* Required work *
Starting at the line containing "keys = carried.animation_data", copy each line exactly, ending with the line containing "scene.view_settings.use_white_balance |= len(values)". Leave out everything else.

* Information supplied *

______

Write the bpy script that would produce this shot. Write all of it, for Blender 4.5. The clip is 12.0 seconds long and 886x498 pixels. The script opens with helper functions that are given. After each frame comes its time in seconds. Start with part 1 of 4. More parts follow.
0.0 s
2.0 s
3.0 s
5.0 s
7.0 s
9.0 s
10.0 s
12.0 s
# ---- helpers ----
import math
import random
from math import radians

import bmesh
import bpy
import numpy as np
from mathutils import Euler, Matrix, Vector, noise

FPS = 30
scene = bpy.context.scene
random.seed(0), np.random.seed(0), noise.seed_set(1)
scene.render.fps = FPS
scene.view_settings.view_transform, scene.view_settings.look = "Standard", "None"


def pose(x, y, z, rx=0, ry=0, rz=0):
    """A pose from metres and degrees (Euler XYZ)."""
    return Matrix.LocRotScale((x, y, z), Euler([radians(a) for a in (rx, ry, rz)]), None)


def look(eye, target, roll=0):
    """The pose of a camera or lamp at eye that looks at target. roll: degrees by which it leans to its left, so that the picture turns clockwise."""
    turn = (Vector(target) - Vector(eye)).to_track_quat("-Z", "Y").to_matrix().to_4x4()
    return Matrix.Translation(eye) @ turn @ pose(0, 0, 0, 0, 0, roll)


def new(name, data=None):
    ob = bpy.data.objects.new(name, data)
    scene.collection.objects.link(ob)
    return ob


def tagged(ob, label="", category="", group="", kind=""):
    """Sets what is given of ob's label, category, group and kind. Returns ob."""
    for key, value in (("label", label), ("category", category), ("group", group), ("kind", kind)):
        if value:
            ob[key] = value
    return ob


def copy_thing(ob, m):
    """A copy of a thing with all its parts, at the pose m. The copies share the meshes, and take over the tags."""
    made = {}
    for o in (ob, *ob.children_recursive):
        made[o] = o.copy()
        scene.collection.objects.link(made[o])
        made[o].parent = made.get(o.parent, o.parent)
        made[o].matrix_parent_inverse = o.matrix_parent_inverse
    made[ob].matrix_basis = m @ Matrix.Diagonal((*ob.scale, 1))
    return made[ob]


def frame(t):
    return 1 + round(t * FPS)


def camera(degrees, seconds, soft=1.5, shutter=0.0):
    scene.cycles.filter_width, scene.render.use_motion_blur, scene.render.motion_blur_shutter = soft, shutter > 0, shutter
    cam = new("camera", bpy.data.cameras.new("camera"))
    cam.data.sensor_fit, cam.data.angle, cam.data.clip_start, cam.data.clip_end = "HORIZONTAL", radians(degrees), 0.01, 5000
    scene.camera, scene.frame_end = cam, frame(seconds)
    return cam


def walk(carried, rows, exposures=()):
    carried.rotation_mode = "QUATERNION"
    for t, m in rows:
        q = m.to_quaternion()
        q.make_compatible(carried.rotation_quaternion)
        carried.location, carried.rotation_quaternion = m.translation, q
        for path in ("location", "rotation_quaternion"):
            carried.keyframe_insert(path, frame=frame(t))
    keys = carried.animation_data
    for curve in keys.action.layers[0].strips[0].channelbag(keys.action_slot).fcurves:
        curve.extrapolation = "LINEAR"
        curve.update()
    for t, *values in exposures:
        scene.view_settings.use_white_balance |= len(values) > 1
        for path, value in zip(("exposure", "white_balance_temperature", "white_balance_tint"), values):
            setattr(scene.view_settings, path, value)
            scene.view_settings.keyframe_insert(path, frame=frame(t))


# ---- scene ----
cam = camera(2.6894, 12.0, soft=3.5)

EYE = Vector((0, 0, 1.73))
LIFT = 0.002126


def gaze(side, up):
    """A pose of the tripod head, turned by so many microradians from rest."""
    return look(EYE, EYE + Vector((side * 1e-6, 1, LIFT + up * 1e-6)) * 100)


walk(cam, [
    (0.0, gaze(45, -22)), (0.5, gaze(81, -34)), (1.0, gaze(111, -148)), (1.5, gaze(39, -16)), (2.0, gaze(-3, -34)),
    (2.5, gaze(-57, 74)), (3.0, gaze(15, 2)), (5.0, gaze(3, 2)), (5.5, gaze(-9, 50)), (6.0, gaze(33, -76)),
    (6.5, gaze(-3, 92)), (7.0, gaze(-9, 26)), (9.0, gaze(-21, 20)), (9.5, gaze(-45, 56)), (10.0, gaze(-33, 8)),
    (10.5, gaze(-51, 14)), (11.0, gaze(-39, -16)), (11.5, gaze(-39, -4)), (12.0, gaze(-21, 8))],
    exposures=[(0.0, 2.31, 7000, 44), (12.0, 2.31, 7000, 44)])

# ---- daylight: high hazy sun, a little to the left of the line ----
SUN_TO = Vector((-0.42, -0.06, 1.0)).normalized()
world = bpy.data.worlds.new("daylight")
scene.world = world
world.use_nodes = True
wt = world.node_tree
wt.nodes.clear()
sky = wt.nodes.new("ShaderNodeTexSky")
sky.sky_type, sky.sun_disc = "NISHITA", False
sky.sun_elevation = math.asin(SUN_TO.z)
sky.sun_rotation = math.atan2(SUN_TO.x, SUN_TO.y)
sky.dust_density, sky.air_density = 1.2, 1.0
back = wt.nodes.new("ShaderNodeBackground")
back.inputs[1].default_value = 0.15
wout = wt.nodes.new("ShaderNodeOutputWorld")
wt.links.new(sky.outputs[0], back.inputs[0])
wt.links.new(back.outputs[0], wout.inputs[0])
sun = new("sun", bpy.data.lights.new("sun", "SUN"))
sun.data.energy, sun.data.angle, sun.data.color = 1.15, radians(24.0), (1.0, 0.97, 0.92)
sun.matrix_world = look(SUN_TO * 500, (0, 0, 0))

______

* In response *
    keys = carried.animation_data
    for curve in keys.action.layers[0].strips[0].channelbag(keys.action_slot).fcurves:
        curve.extrapolation = "LINEAR"
        curve.update()
    for t, *values in exposures:
        scene.view_settings.use_white_balance |= len(values) > 1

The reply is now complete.